Jay Monahan never said his first priority as PGA Tour commissioner was for every player to be just like Arnold Palmer.
That would be asking for the impossible.
Consider one of the many remarkable stories in Tom Callahan’s book, ”Arnie.” Two men from Chicago, Jeff Roberts and Wally Schneider, were serving in Vietnam and wrote to Palmer seeking help with their bunker shots (when they weren’t shooting from bunkers). Palmer not only replied, he sent two sand wedges and golf balls, along with his sincere wishes for a safe and speedy return.
Roberts went to the Western Open when he got home. He waited for Palmer outside the clubhouse at Olympia Fields and told him that he was one of the soldiers to whom Palmer had sent the sand wedges in Vietnam.
”Are you Jeff or Wally?” Palmer said to him.

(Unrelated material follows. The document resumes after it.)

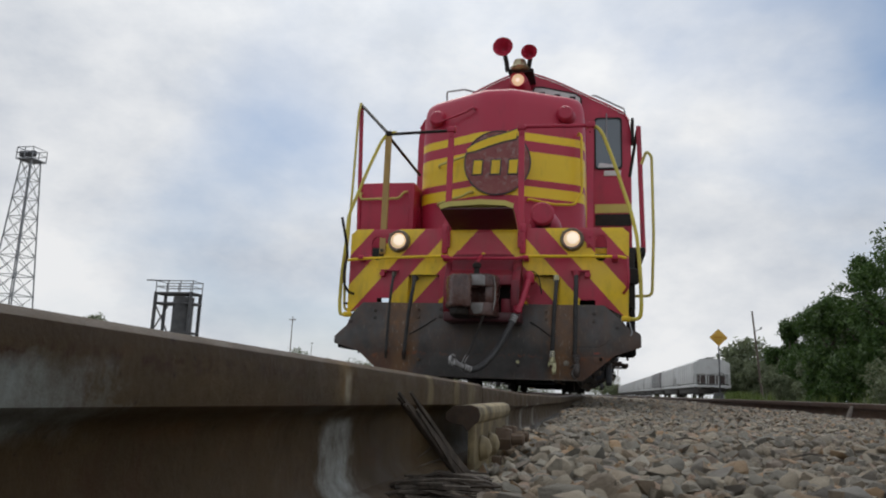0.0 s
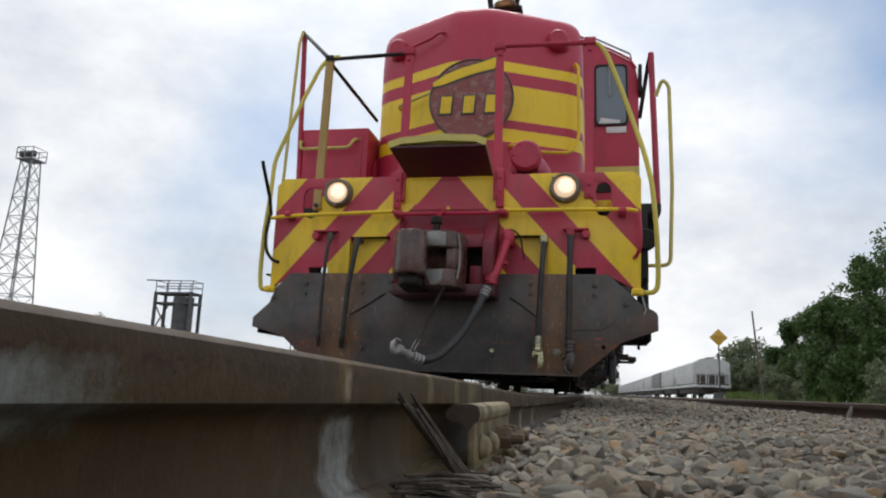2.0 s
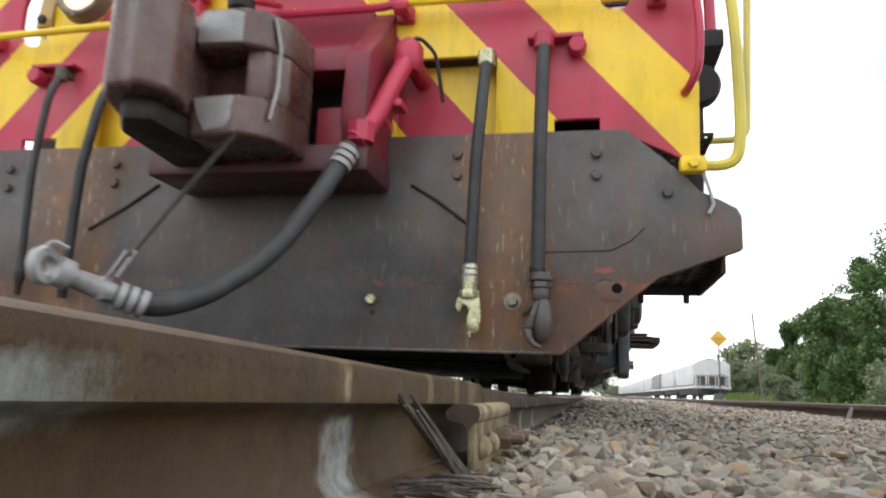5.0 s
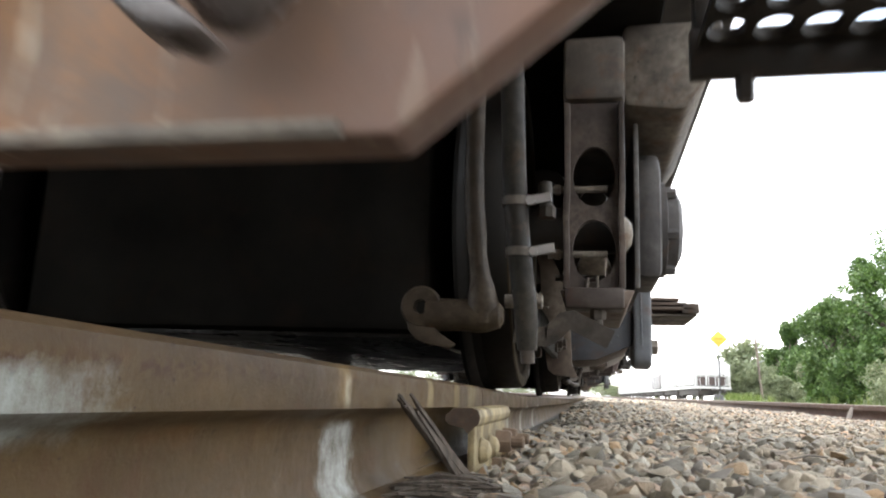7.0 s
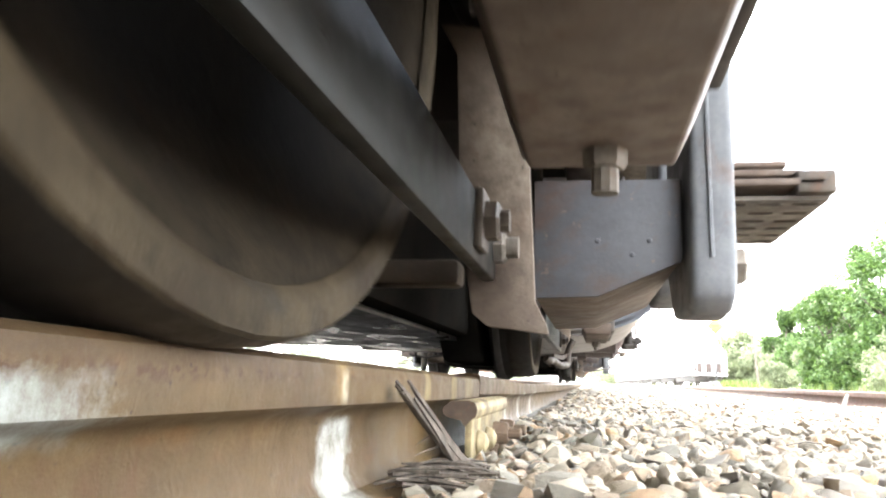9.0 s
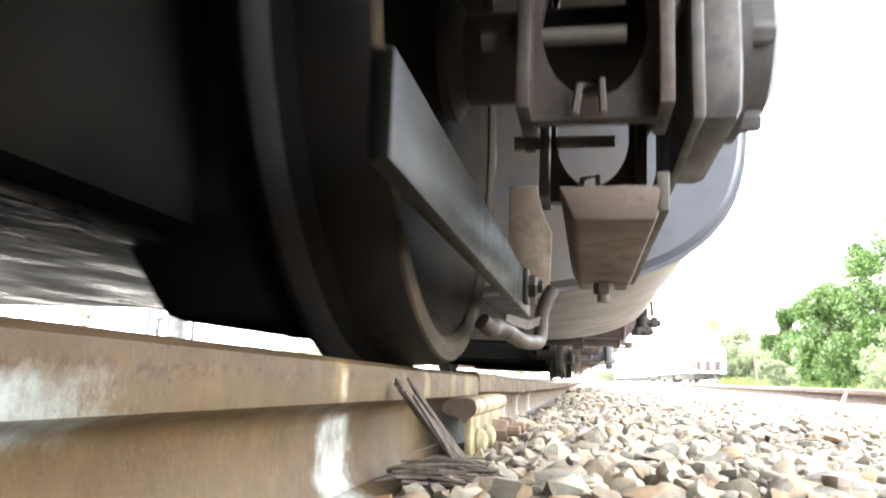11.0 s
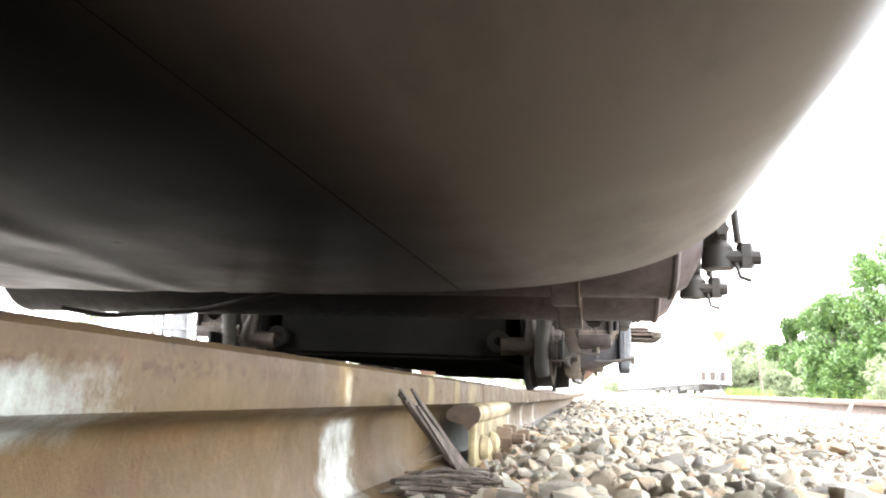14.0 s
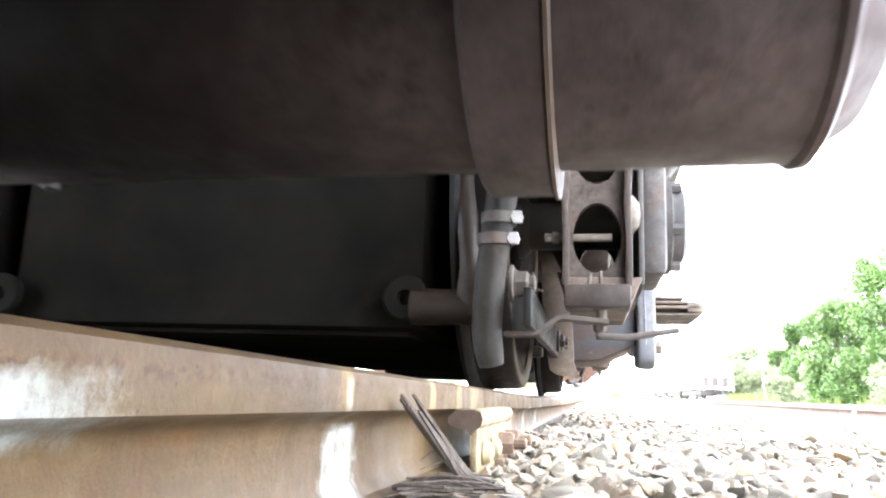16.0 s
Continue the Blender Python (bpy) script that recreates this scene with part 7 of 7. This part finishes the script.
def loose_bits():
    """A bent pale stick and two broken slats lying on the stones."""
    whole("stick", tube([(3.05, 6.6, -.16), (3.12, 6.75, -.10), (3.19, 6.9, -.035)], [.018, .02, .014], 6), splinter, "pale broken stick lying on the ballast", "stick")
    rng = np.random.default_rng(11)
    for k in range(9):
        x, y, a = rng.uniform(1.15, 2.1), rng.uniform(.95, 2.2), rng.uniform(0, 3.1)
        c, s, n = math.cos(a), math.sin(a), rng.uniform(.025, .07)
        whole("twig", tube([(x - c * n, y - s * n, -.122), (x, y, -.116), (x + c * n, y + s * n, -.121)], [.0018, .0026, .0014], 5), splinter, "thin dry twig lying on the ballast", "twig", "dry twigs on the stones")
    whole("plank_scrap", box(1.40, 1.60, .965, .985, -.127, -.118, .002), splinter, "grey broken slat lying on the ballast", "wood debris")
    whole("plank_scrap", box(1.36, 1.52, 1.04, 1.075, -.128, -.118, .002), splinter, "grey broken slat lying on the ballast", "wood debris")


yard()
weeds()
loose_bits()

# ================= what moves =================
SPEED = 0.941


# how far it runs ahead of an even pace: seconds, metres
AHEAD = [(0, .042), (.5, .028), (1, .005), (1.5, -.019), (2, -.024), (2.5, -.019), (3, -.014), (3.5, .005), (4, .018), (5, .05), (6, .083), (6.5, .09), (16, .09)]


def front_at(t):
    return SPEED * (7.46 - t) - float(np.interp(t, [a for a, b in AHEAD], [b for a, b in AHEAD]))


# the near rail sinks under the wheels and springs back: seconds, millimetres
GIVE = [(0, 2), (2, 4), (3, 6), (4.2, 7), (5.3, 4.5), (6.5, .5), (7.0, 0), (7.5, -.5), (8.0, -7), (8.5, -9.5), (9.0, -10), (10.2, -9), (11.5, -11), (12.0, -8.5), (12.5, -7), (13.0, -6.5), (13.5, -5), (14.0, -3), (14.5, -1), (15.0, .5), (15.5, -1), (16.0, -2)]


def motions():
    ts = [k * .5 for k in range(33)]
    walk(loco, [(t, pose(0, front_at(t), 0)) for t in ts])
    for ws, y in zip(wheels, AXLES):
        walk(ws, [(t, pose(0, y, .508, math.degrees(SPEED * t / .508), 0, 0)) for t in ts])
    walk(near_rail, [(t, pose(.754, 0, mm / 1000)) for t, mm in GIVE])


motions()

Monahan’s eyes lit up when he heard the story Tuesday. His own memories of the King date to 1996 when Monahan was an event planner at EMC and was sent to the Skills Challenge the company sponsored because no one else wanted to go. Palmer was playing for the first time. Monahan was seated next to him.
”He invited me to play his golf course. He made me feel like I was the most important person in the room,” Monahan said. ”I’ll never forget that.”

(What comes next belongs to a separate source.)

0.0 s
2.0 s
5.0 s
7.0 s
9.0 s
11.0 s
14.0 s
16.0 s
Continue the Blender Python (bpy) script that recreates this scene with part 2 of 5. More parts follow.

Nearly two decades later, after Tim Finchem appointed Monahan his deputy commissioner, Finchem took him to see Palmer at his home in Latrobe, Pennsylvania. Palmer had a medical issue come up a few days earlier but insisted they not cancel their visit. He spent two hours talking about his competitive days, the formation of the PGA Tour, anything they wanted to know. Monahan went home to Florida and wrote it all down.
He was at Palmer’s memorial service last October, struck by how eight speakers could stitch together a life well played. So when Monahan took over as commissioner in January and met with reporters, the first question was his priority for the year.